Retain Technicians While Growing Profitability

Posted By: Tianna Marinucci Dealer Education,

Written by Blackpurl

Hiring, training and retaining competent staff is an age-old challenge for trailer dealerships. However, changing social attitudes towards a technical trade, as a career option, has created a slow decline in good quality candidates entering the Mechanical Trades over the last decade. This is now causing a shortage of supply for the Industry as a whole. Add to this the increase in technology employed in modern machinery and the need for good technicians is greater than ever. 

The laws of supply and demand are as applicable to labour as they are goods. So the reality we must contend with is that good technicians have strong bargaining power in today’s economic climate. Dealers still have to manage customer price expectations and deliver high quality results from workshop activity. This is one of the greatest pressure points for dealers today: how does a trailer dealer remain profitable and retain technicians? 

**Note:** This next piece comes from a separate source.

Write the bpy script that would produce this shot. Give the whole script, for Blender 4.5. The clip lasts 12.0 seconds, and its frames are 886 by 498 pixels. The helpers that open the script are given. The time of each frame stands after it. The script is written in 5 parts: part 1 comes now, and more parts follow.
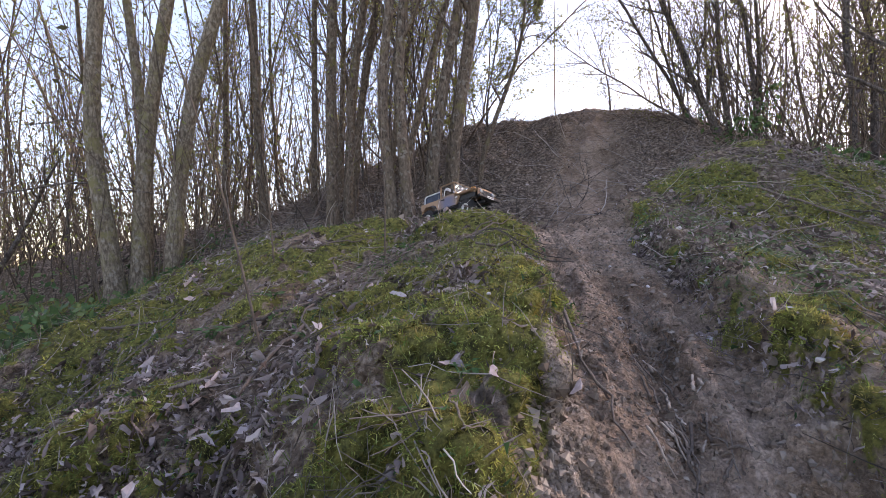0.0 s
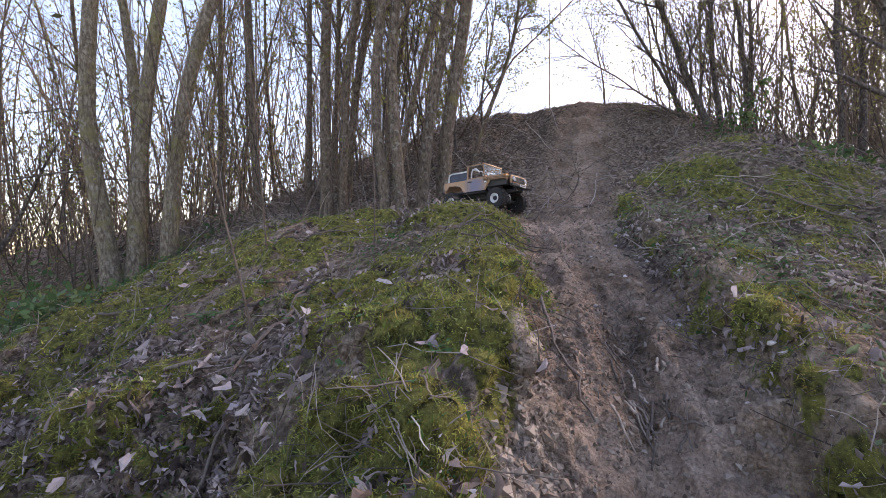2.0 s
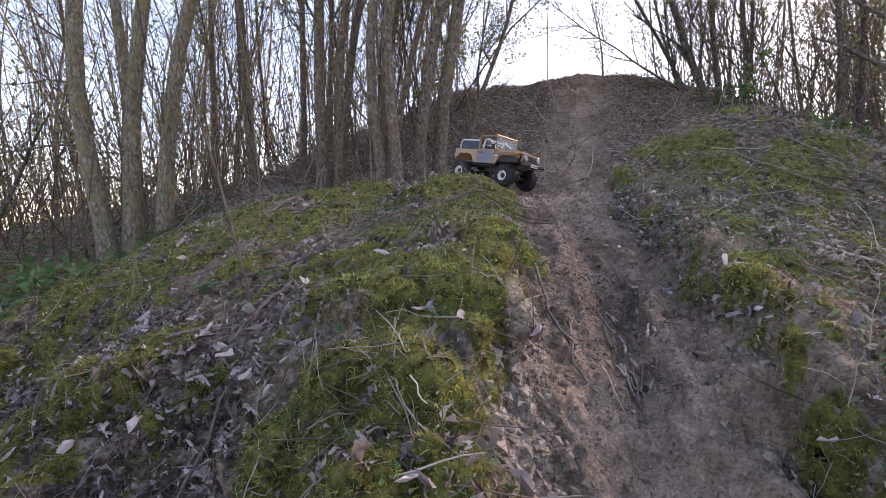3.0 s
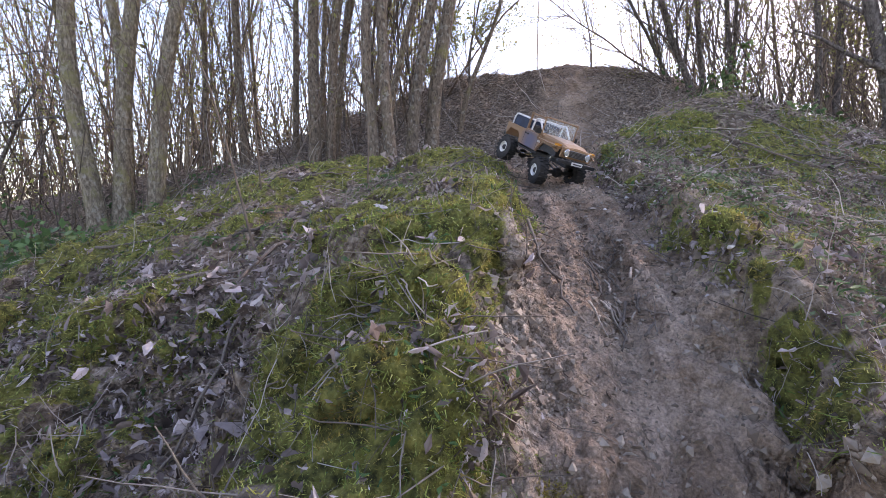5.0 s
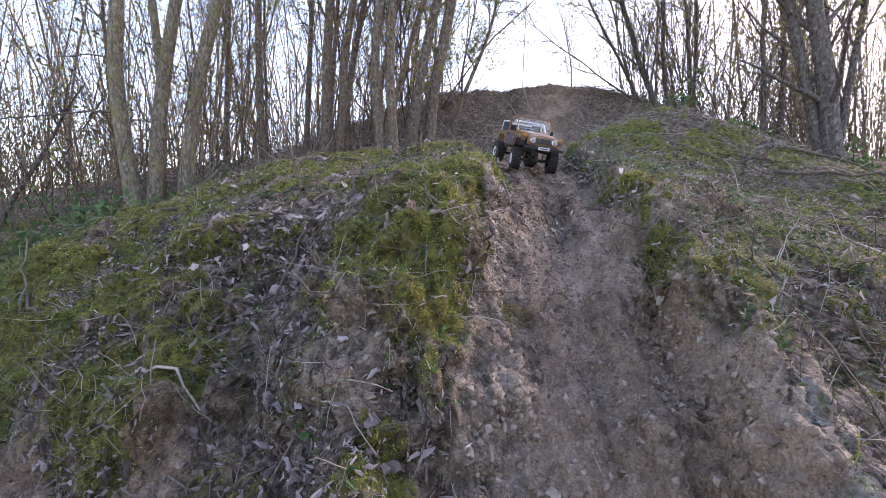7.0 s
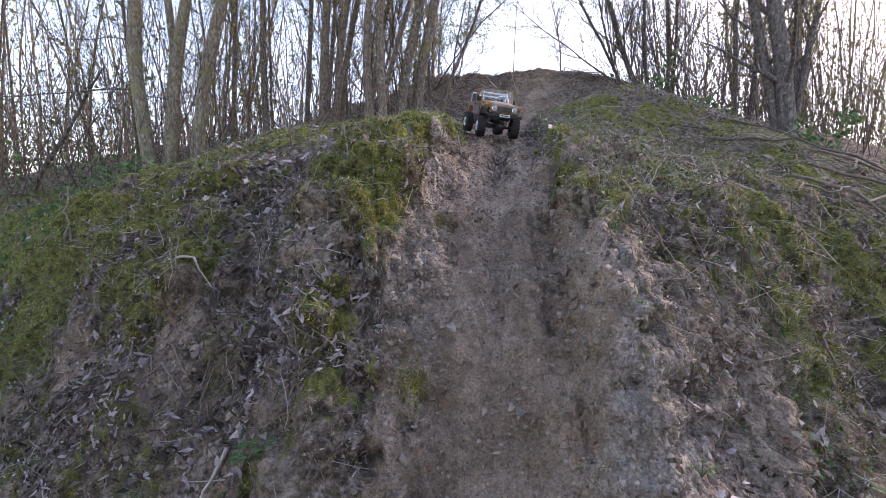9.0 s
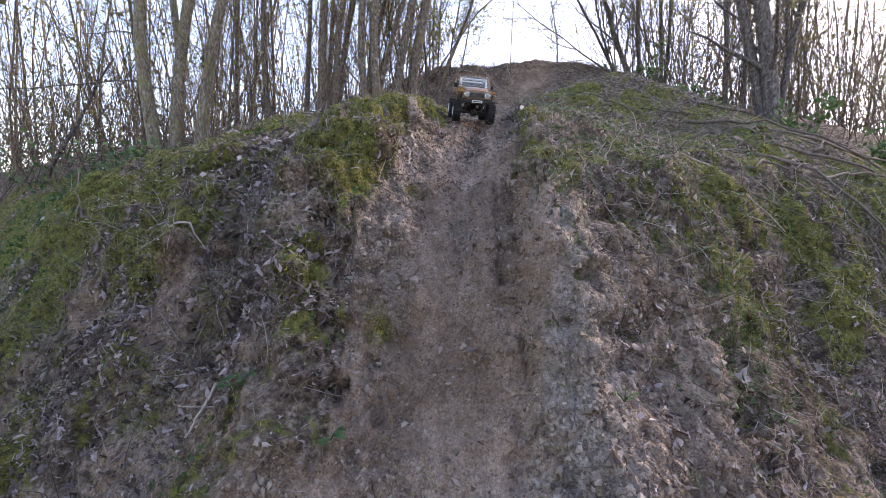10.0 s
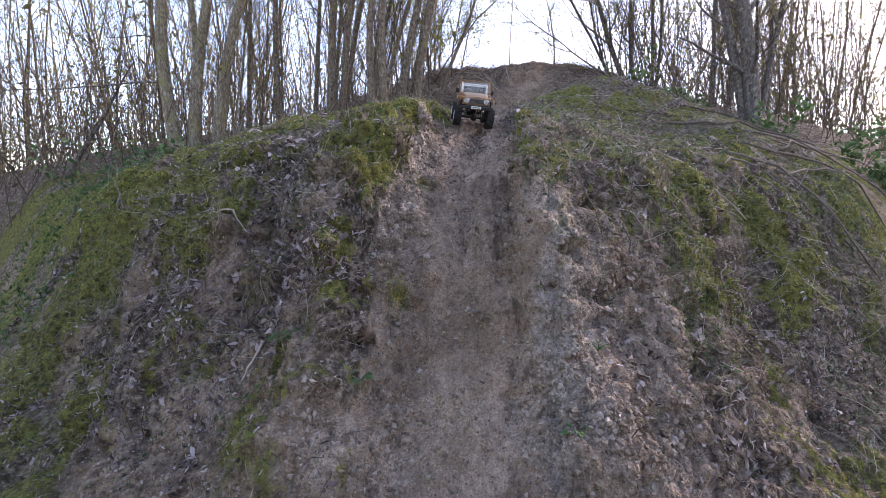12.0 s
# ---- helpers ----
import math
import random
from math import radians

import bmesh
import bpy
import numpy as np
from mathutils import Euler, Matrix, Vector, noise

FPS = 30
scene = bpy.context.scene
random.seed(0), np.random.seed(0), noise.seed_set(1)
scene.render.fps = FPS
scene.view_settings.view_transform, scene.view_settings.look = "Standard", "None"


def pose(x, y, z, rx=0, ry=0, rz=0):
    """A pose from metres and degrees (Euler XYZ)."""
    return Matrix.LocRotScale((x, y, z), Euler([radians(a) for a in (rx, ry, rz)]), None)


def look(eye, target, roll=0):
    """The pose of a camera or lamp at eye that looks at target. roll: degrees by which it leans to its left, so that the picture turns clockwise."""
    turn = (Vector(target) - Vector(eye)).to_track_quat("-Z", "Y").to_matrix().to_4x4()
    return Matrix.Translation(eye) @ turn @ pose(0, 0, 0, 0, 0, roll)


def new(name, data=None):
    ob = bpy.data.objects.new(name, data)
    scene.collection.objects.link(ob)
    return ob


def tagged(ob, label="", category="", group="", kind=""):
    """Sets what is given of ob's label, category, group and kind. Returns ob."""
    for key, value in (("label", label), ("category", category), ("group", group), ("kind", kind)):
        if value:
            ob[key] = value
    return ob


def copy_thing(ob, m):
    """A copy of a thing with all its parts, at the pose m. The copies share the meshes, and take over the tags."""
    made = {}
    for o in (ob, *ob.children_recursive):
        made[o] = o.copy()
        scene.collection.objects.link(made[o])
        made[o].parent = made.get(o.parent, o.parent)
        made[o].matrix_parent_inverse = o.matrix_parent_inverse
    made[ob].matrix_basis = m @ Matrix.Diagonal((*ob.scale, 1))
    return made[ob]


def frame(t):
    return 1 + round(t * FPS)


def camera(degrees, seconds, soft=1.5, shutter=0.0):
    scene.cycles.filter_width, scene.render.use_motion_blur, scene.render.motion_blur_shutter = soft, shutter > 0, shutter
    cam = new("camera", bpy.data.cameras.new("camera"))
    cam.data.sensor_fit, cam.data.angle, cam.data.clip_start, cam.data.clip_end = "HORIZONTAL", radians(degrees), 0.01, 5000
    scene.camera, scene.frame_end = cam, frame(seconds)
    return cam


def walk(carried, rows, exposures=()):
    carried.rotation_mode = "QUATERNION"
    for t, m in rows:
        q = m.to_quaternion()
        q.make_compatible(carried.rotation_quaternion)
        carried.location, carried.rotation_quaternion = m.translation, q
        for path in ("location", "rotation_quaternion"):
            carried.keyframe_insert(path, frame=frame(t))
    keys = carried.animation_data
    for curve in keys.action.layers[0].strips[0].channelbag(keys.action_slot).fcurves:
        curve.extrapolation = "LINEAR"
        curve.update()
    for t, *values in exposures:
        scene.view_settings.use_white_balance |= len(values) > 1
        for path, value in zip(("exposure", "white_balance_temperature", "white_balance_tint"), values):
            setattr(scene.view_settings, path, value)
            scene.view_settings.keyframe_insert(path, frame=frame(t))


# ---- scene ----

 While it is natural management behaviour to offer higher salaries, this is fatally flawed because:

  • Low wages are always a demotivator, but it has been proven over and again that high wages are not a motivator. Once a good level of remuneration is reached, any excess payment has a rapidly diminishing effect on motivation and retention. 
  • Technicians, like all staff, want to feel valued and respected but unfortunately work in an area of the business that has high risk of customer dissatisfaction, purely due to the environment. Generally no customer really enjoys a trip to the service department, it is inconvenient and costly, when all they want is to have their trailer working so they can enjoy it. 

With that, trailer dealers must ask themselves: 

  • Do we understand what a fair wage is for what performance we expect from our technicians? 
  • Do we support our technicians when customer issues arise, and protect them from unfair criticism?
  • What is our Training Policy? Do we set time aside for online training at regular intervals? Do we send all technicians to manufacturer training when available?
  • Is our workshop layout, systems and equipment of a high enough standard to allow efficient workflow. 

You may be wondering - what can I do as a trailer dealer to make my shop more attractive to technicians and increase retention? Here are a few recommendations and best practices:

  1. Set remuneration based on OUTPUT - not by hours worked x hourly rate. A proven KPI is to be efficient and profitable a technician must charge out 3 times their prime labour cost. Set this as a benchmark and when a technician goes over this multiplier, reward them with a bonus. 
  2. Ensure your Service Manager and Service Writer have a “value of job” culture. Using the hours clocked mindset has multiple problems to discuss in detail in another conversation. Charge what the job is worth. You will be surprised how invoice values increase.
  3. Training, training and more training. Technicians enjoy training, learning new skills, and becoming more efficient, which then helps increase invoicing values. While you give technicians a path to skill improvement, it is hard for them to walk away. 
  4. Have a regular apprentice intake and training program. The best Insurance for technician departure is a pipeline of apprentices moving through to fill the gaps. 
  5. Ensure equipment is modern and functional. Make sure each technician has a computer terminal and internal email address. If you need a Dyno, then install one. You can’t be a modern and professional trailer dealership if your workshop is not. 
  6. Last but not least, implement a respectful, supportive, and professional work culture in your workshop. If you want high quality results you need high quality people. High quality people will not stay where they are not treated like high quality, because they don’t have to - there are plenty of other workplace options. 


This is just a quick overview of what we know works. Your trailer dealership may be on top of all of the above and that is fantastic. Usually, the Dealer is not the problem, but the service manager and service writers' attitudes are. Sometimes, they need training on best practices, too. If  you are struggling with technician retention, think about what has been highlighted above. This could be a wonderful opportunity for you.